W hicie 27.kolejki Ekstraklasy Lech Poznań rozgromił Jagiellonię Białystok 5:1. Trzeba przyznać, że wynik odzwierciedla przebieg spotkania, gospodarze zdominowali lidera ekstraklasy. Tym sposobem Lech skraca dystans do „Jagi” na 5 punktów, a „żółto-czerwoni” wprawdzie pozostaną liderem, jednak Lech wylał na nich kubeł naprawdę lodowatej wody.
Pierwsze minuty spotkania należały do Jagiellonii. Kiedy Lech zaczął nieśmiało atakować bramkę Pawełka, poznaniacy zostali skarceni zabójczą kontrą. Frankowski z Novikovasem dzięki swojej szybkości uciekli obrońcom Lecha. W pojedynku dwóch na jednego, osamotniony Burić musiał skapitulować. A bramkę strzelił Novikovas.
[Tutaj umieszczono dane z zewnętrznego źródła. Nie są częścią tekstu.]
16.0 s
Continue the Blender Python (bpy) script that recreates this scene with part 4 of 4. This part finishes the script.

Paradoksalnie ta bramka była początkiem końca „żółto-czerwonych”, od tamtej pory coraz agresywniej i zacieklej atakowali lechici. Po zamieszaniu w polu karnym Situm szybko wyrównał, jednak sędzia dopatrzył się ręki Chorwata i po konsultacji VAR bramkę anulował. W wyniku tej akcji kontuzję odniósł Mariusz Pawełek, więc w jego miejsce musiał wejść Marian Kelemen. Dłuższa przerwa przy tej zmianie nie uspokoiła Lecha, coraz bardziej dominowali białostoczan. A co się odwlecze, to nie uciecze i jeszcze przed przerwą poznaniacy strzelili prawidłowego gola. Gumny przerzucił piłkę nad obrońcą „Jagi”, przyjął ją Situm, który zagrał w pole karne do Gytkjaera, a on strzałem głową pokonał Kelemena. Co ciekawe, to była pierwsza bramka Duńczyka w ekstraklasie strzelona głową.
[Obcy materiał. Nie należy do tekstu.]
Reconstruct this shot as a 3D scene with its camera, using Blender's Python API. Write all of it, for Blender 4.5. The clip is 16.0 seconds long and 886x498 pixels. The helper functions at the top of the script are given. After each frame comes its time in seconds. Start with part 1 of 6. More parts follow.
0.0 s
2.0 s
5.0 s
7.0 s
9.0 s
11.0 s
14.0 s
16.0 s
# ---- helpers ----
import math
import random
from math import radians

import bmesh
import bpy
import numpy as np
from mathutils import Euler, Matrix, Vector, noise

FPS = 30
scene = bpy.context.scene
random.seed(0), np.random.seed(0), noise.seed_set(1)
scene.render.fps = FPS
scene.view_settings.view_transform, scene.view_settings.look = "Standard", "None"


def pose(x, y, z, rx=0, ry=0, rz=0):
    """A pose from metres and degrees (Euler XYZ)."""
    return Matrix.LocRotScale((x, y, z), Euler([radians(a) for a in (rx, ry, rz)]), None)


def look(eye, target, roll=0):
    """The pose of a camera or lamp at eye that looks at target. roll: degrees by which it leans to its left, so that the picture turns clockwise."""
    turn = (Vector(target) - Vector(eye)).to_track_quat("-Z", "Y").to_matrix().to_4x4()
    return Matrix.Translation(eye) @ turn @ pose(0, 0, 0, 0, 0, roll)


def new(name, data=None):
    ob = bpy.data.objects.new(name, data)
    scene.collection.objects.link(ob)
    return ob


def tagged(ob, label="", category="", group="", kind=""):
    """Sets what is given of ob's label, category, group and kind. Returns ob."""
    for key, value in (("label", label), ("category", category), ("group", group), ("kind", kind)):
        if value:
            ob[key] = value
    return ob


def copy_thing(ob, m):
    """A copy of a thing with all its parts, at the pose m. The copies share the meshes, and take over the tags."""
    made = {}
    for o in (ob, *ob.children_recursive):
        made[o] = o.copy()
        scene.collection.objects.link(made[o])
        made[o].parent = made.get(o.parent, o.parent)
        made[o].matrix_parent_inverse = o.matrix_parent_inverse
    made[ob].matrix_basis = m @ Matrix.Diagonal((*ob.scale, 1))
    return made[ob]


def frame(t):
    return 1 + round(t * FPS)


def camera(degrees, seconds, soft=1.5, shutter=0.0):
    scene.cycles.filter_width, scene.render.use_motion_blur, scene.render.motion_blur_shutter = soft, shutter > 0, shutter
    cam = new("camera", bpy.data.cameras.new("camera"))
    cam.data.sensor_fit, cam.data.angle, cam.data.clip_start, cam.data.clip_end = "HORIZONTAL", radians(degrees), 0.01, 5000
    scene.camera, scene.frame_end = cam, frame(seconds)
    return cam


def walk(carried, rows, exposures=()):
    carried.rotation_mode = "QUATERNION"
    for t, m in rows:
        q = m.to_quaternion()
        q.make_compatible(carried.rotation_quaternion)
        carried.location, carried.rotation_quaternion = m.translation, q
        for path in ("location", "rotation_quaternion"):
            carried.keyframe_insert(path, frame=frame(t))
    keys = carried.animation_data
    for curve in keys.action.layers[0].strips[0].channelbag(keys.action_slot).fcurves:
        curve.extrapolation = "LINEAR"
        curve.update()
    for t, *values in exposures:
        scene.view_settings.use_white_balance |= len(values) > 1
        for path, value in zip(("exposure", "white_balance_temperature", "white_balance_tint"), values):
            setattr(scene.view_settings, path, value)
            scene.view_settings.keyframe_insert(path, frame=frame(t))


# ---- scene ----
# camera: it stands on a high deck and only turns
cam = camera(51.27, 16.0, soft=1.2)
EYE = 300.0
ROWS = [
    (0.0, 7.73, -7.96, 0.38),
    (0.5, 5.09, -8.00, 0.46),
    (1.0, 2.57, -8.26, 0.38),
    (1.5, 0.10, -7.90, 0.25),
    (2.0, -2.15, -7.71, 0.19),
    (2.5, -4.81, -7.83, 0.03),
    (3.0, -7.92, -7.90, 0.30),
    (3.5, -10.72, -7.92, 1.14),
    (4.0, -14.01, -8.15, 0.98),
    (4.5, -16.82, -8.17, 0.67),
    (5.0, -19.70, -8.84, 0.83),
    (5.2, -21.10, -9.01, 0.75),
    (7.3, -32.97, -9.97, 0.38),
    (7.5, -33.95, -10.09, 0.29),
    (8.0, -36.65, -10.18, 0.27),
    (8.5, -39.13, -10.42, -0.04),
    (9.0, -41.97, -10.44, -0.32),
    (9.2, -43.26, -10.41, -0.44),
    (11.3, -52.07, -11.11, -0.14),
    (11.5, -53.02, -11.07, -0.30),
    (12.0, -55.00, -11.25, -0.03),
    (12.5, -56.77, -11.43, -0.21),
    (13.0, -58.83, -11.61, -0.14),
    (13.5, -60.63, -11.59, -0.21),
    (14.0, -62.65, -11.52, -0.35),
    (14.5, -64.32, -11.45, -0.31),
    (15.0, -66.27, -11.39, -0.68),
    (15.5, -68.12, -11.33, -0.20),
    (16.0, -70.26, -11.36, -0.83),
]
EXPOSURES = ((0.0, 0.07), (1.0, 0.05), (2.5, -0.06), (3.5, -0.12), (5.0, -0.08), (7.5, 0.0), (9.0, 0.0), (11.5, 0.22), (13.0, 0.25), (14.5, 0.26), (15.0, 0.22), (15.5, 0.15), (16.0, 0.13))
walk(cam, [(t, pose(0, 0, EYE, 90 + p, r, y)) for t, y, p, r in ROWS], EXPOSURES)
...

Jeśli ktoś myślał, że Jagiellonia w drugiej połowie weźmie się w garść, to się grubo pomylił. Situm co i rusz ośmieszał białostockich defensorów, a Gytkjaer nękał Kelemena. To nie oni jednak przyczynili się do objęcia prowadzenia. Zagranie z rzutu rożnego Kostewycza wykorzystał Emir Dilaver i poznaniacy objęli prowadzenie, a był to dopiero początek. Niewątpliwy bohater tego meczu Situm z każdą minutą zamiast gasnąć, coraz bardziej się rozpędzał i co chwilę stwarzał zagrożenie dla białostoczan. I tu również nastąpił paradoks, bo w bramce na 3:1 również nie miał wymiernego udziału. Jevtić trafił piłką w rękę Gutiego i sędzia Musiał podyktował rzut karny, który pewnie wykonał sam Szwajcar. Rezerwowy szwajcarski rozgrywający rozpędził i tak szybko pędzącą lokomotywę, a kibice w Poznaniu cieszyli się z kolejnych bramek. Chwilę po wejściu na boisko na listę strzelców wpisał się Jóźwiak, przy niebywałej bierności Jagiellończyków. Dzieła zniszczenia dopełnił Łukasz Trałka, po zagraniu z rzutu rożnego Jevticia. Tak okazałe zwycięstwo niewątpliwie rozpędzi poznańską lokomotywę, która wciąż ma szansę zatrzymać się na stacji Mistrzostwo Polski. Jagiellonia zaś dostała kubeł zimnej wody, a czasu na ocknięcie nie za wiele, bo już w sobotę podejmą u siebie Arkę Gdynia. Lech stanie zaś przed szansą na podtrzymanie kapitalnej serii na własnym boisku, bo do Poznania przyjedzie Lechia Gdańsk.